You can now use Docker Compose to start Fuse Document-Search:

docker-compose up -d

Hint

If this leaves you with an error message like this

ERROR: Validation failed in file './docker-compose.yml', reason(s):
router.ports is invalid: Invalid port ":80", should be [[remote_ip:]remote_port[-remote_port]:]port[/protocol]

you most likely forgot to source the env.sh file with source ./env.sh.

This will start all containers defined in the docker-compose.yml file. You will now be able access the Fuse search interface at the IP of your Docker machine and the above defined DOCSEARCH_PORT: http://<docker-machine-IP>:DOCSEARCH_PORT (for example http://192.168.99.100:8000). After startup, Fuse is already configured with the configuration package in the pkg directory and the documents from inside the directory given with DOCSEARCH_DIR are already being processed. You need to have a little patience now - but after a couple of minutes, you can already see first results.

Hint

You can use the usual set of docker-compose commands. For example, to restart Fuse Document-Search do docker-compose restart. If you need to inspect the logs you can do that with docker-compose logs. If - for whatever reason - you want to start all over again, you can do docker-compose rm and start up a new pristine instance of Fuse Document-Search with docker-compose up again. For more information have a look at the Docker Compose documentation.

Keyword Extractions

Documents without meta data don’t really leave us with much to query our data with. Fortunately, we provide an extraction service centered around Fuse core to extract keywords from raw text using a list of words or regular expressions.

For example, let’s say a word document contains the following text (taken from a NAFTA document):

For documents like this, it would be useful to be able to search and analyze with a list of companies so that besides the given text, we also have a set of keywords (like “GM”, “Ford”, “Chrysler” and “Volvo” in our example) which can be used to index, query by and analyze companies mentioned in each document.

This can be achieved with keyword extraction, which can be defined inside the Content Schema. Out-of-the box, the schema contains keyword extraction for the names of the Fortune 500 companies.

Here, an attribute with the name “ext:companies” is defined, which is populated with all found keywords taken from the Fortune500.txt file.

That file is located in the pkg directory and is fairly simple - just a new-line delimited list of keywords.

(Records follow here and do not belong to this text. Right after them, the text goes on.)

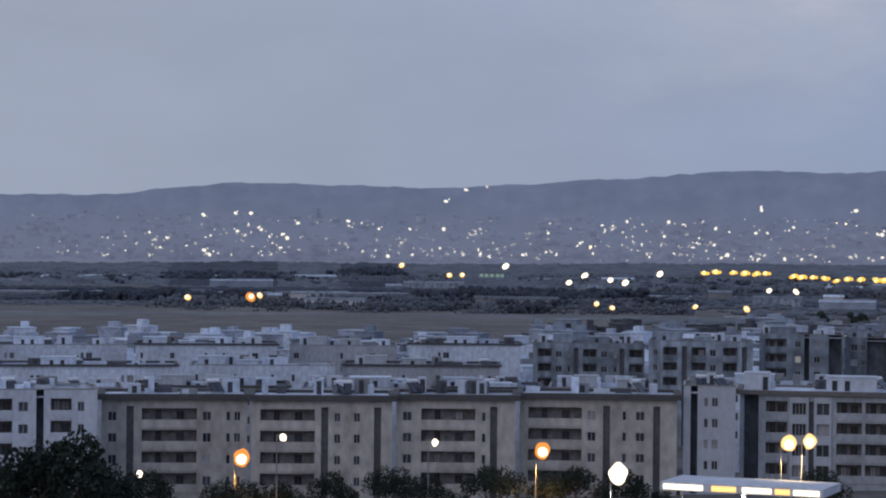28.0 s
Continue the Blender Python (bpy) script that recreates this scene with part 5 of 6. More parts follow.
far_hall("long pale works hall in greenish floodlight", -21.5, -25.25, 2262, 7.6, 30, 2, ROOF, PLASTER_TOWN)
far_hall("pale works building beside a chimney", -19.95, -21.2, 2200, 2.6, 22, 0.6, ROOF_BLUE, PLASTER_GREY)
far_hall("lower pale works building", -21.3, -22.3, 2205, 1.4, 22, 0.6, ROOF_BLUE, PLASTER_GREY)
far_hall("pale works hall in floodlight", -25.5, -28.4, 2266, 4.5, 30, 2, ROOF, PLASTER_TOWN)


def works_chimney():
    at = P(-20.97, 2190)
    at.z = gz(at)
    root = thing("chimney", at, "slim white works chimney", "chimney")
    bm = bmesh.new()
    tube(bm, (0, 0, 0), (0, 0, 17.4 - at.z), 1.3, 0.9, 12)
    part("shaft", bm, STONE, root)
    bm = bmesh.new()
    tube(bm, (0, 0, 17.4 - at.z), (0, 0, 18.2 - at.z), 1.1, 1.1, 12)
    part("rim", bm, CONCRETE, root)


works_chimney()


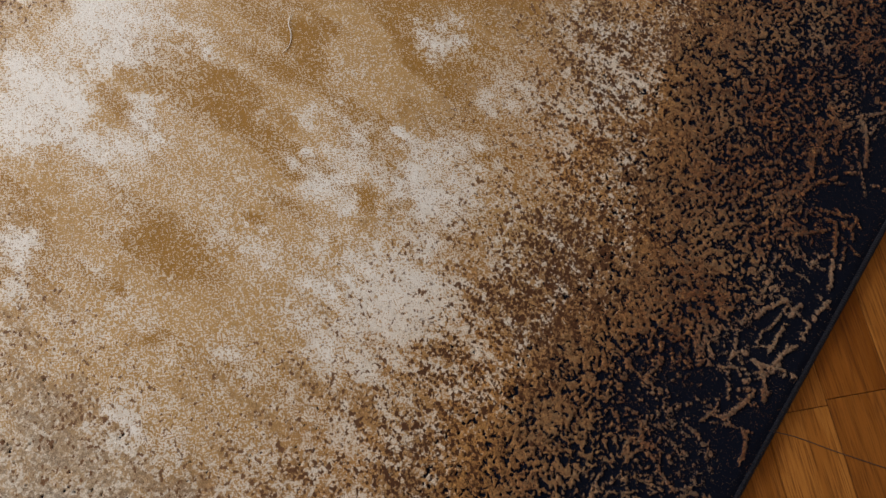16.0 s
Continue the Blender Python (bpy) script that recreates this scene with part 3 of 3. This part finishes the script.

You may edit that document and restart Fuse to see changes. (Note that it takes a while for changes to become visible, since all documents need to be re-processed with the new keyword definitions.)

Add Another Keyword Extraction

If you want to add another facet which indexes another attribute with extracted keywords, these are the steps involved:

Edit the pkg/contentschema.json and add another attribute to the “document” type:

"attributes": [
              ...
    {"name": "ext:animals", "extractions": {"keywords": ["cat", "mouse", "dog"]}}
]

Note

Alternatively, the keywords can be supplied by other ways as well. See Configuring Extractions for the ability to:

  • read keywords from a file within the pkg directory
  • Supply keywords from within the content schema.
  • Supply a list of regexes and string formats.
  • Configure case insensitivity.

Then add another facet to the pkg/indexschema.json:

"indexes": [
             ...
     {"name": "animal"}
]

and let this facet be populated with the newly defined attribute:

"sources": [
             ...
     {"index": "animal", "fuse:type": "document", "attribute": "ext:animals"}
]

When you are done making changes to the schema, you need to update Fuse with the changed schema. There is a helper script update-pkg.sh within the fuse-docsearch repository which serves this task. Just call it:

./update-pkg.sh

When the new schema were successfully installed into Fuse, you can restart all containers by

docker-compose restart

After a while, your changes will become visible in the search interface.